• _Problem to solve_
Return verbatim the run of lines that opens with the line holding "5. More parts follow." and closes with the last line of the records.

• _The data_
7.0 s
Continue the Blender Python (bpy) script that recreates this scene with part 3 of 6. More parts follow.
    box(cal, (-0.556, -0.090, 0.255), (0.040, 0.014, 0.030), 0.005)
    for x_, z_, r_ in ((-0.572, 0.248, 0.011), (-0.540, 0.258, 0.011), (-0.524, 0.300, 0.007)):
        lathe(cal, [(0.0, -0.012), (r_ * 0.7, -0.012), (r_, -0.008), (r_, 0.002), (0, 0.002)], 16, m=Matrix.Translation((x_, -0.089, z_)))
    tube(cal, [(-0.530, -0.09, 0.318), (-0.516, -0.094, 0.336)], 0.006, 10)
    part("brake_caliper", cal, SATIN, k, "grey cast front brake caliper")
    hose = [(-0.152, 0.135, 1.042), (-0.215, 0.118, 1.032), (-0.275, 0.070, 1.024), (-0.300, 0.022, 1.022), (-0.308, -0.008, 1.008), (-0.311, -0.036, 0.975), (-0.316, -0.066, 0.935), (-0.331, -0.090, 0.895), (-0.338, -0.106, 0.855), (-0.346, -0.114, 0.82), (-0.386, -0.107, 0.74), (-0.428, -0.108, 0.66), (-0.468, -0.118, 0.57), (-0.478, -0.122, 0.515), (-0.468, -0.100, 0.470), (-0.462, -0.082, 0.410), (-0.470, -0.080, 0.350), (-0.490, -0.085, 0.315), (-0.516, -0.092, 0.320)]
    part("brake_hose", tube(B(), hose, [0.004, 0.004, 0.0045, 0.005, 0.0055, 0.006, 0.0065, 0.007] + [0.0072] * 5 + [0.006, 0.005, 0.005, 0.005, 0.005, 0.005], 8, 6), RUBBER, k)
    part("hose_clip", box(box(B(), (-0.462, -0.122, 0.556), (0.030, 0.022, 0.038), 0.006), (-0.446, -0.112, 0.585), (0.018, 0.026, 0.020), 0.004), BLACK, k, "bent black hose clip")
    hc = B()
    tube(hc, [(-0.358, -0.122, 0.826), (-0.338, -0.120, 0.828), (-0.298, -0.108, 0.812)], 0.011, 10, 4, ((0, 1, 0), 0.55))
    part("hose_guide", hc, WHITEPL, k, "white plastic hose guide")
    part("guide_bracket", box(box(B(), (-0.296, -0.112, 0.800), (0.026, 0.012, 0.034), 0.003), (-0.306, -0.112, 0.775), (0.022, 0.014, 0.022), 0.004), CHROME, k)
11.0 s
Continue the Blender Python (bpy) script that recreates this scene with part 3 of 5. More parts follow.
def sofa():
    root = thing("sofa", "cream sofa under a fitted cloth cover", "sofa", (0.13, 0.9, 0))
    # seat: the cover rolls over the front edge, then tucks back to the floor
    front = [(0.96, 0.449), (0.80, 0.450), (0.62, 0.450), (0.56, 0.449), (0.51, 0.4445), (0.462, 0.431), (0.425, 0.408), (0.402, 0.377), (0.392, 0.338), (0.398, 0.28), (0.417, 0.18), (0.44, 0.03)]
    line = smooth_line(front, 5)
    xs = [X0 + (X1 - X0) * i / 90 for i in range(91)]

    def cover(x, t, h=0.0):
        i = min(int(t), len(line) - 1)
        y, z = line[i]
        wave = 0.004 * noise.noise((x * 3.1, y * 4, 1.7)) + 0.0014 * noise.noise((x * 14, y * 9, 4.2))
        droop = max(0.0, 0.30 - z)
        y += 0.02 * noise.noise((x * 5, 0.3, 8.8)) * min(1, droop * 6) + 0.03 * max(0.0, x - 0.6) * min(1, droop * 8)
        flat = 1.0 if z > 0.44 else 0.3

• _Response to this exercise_
Continue the Blender Python (bpy) script that recreates this scene with part 3 of 5. More parts follow.
def sofa():
    root = thing("sofa", "cream sofa under a fitted cloth cover", "sofa", (0.13, 0.9, 0))
    # seat: the cover rolls over the front edge, then tucks back to the floor
    front = [(0.96, 0.449), (0.80, 0.450), (0.62, 0.450), (0.56, 0.449), (0.51, 0.4445), (0.462, 0.431), (0.425, 0.408), (0.402, 0.377), (0.392, 0.338), (0.398, 0.28), (0.417, 0.18), (0.44, 0.03)]
    line = smooth_line(front, 5)
    xs = [X0 + (X1 - X0) * i / 90 for i in range(91)]

    def cover(x, t, h=0.0):
        i = min(int(t), len(line) - 1)
        y, z = line[i]
        wave = 0.004 * noise.noise((x * 3.1, y * 4, 1.7)) + 0.0014 * noise.noise((x * 14, y * 9, 4.2))
        droop = max(0.0, 0.30 - z)
        y += 0.02 * noise.noise((x * 5, 0.3, 8.8)) * min(1, droop * 6) + 0.03 * max(0.0, x - 0.6) * min(1, droop * 8)
        flat = 1.0 if z > 0.44 else 0.3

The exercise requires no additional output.